Migrants continue to attempt the dangerous journey to Europe across the Mediterranean Sea. An accord between the EU and Turkey was meant to limit arrivals, but it may just force them to make an even more dangerous trip from Libya as a new video captured Wednesday shows. The dramatic rescue of some 562 migrants by the Italian navy shows how harrowing the journey is.

The fishing boat, carrying 590 people, sent a distress call when it was 18 miles off the Libyan coast. An Italian patrol vessel, the Bettica, responded. As it approached, the fishing boat capsized "due to overcrowding and instability caused by the high number of people on board,” the Italian navy said. Images the sailors took show how the migrants plunged into the water as the boat began to roll due to people on board crowding to one side as the rescue boat drew closer.

Sailors threw in life preservers as a helicopter overhead — dispatched from another nearby boat — dropped inflatable life rafts. Only five people are known to have drowned but another 23 passengers were still unaccounted for. The search continued — although the Bettica moved on to rescue another 108 people later in the day.

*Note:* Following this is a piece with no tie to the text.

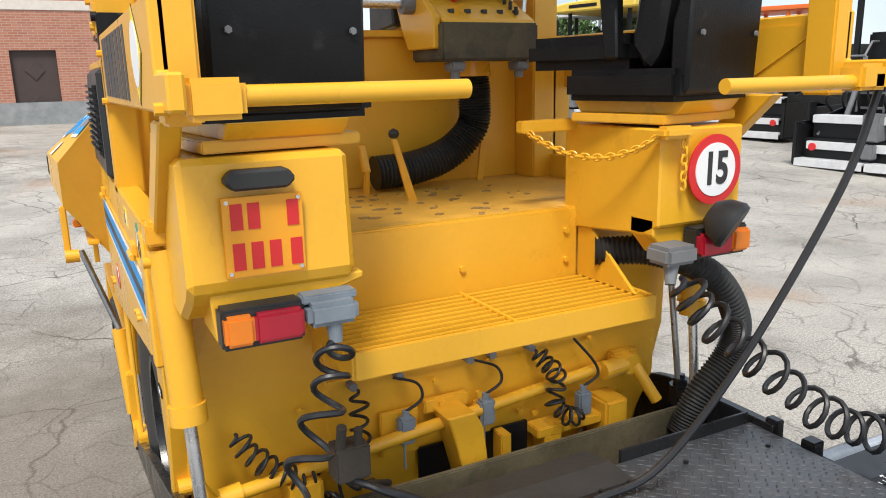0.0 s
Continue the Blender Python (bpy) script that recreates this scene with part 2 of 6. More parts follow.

Even considering the remarkable nature of the video and images, the most impressive part of Wednesday's rescue was the sheer number who were saved. Flavio di Giacomo, a spokesman for the International Organisation for Migration called it "a miracle." Oftentimes the passengers under deck cannot swim and sink with the boat. "You would expect them to save the people on the deck. But if they’ve saved 500 people, that means they’ve saved even the people who were inside. And that is very impressive."

This week more than 6,000 people — most of them sub-Saharan Africans — have attempted the journey from, many venturing out in rubber dinghies that begin to take on water as soon as they leave land. That's more than 15 percent of the total who have tried to cross this year from North Africa. Weather is finally improving as summer draws closer. After increasing in January and March, the number who have died this year compared with last while crossing is down in April and May.

The number of refugees headed to Europe via Greece, taking boats or even dingies from Turkey have decreased significantly. The accord between the EU and Turkey includes a stipulation that returns anyone who attempts the journey directly to Turkey. So far those fleeing Syria and Afghanistan have not attempted to cross from Libya, which is seen as more dangerous now than it was in 2014, the last time a large number of Syrians attempted the crossing.

Any migrants who are saved crossing from Libya (or Egypt, an increasingly popular departure point) are taken to Italy and then told to leave within seven days. Should the migrants try to continue North, they will face increasingly hostile rules. Austria changed its laws so that you can no longer ask for asylum at its border.

The United States seems to finally be hastening its approvals of Syrian refugee claims this week. President Obama promised that 10,000 Syrians would be resettled in the United States this year. On Monday, 225 refugees were approved, the largest number in a single day since the outset of the Syrian war.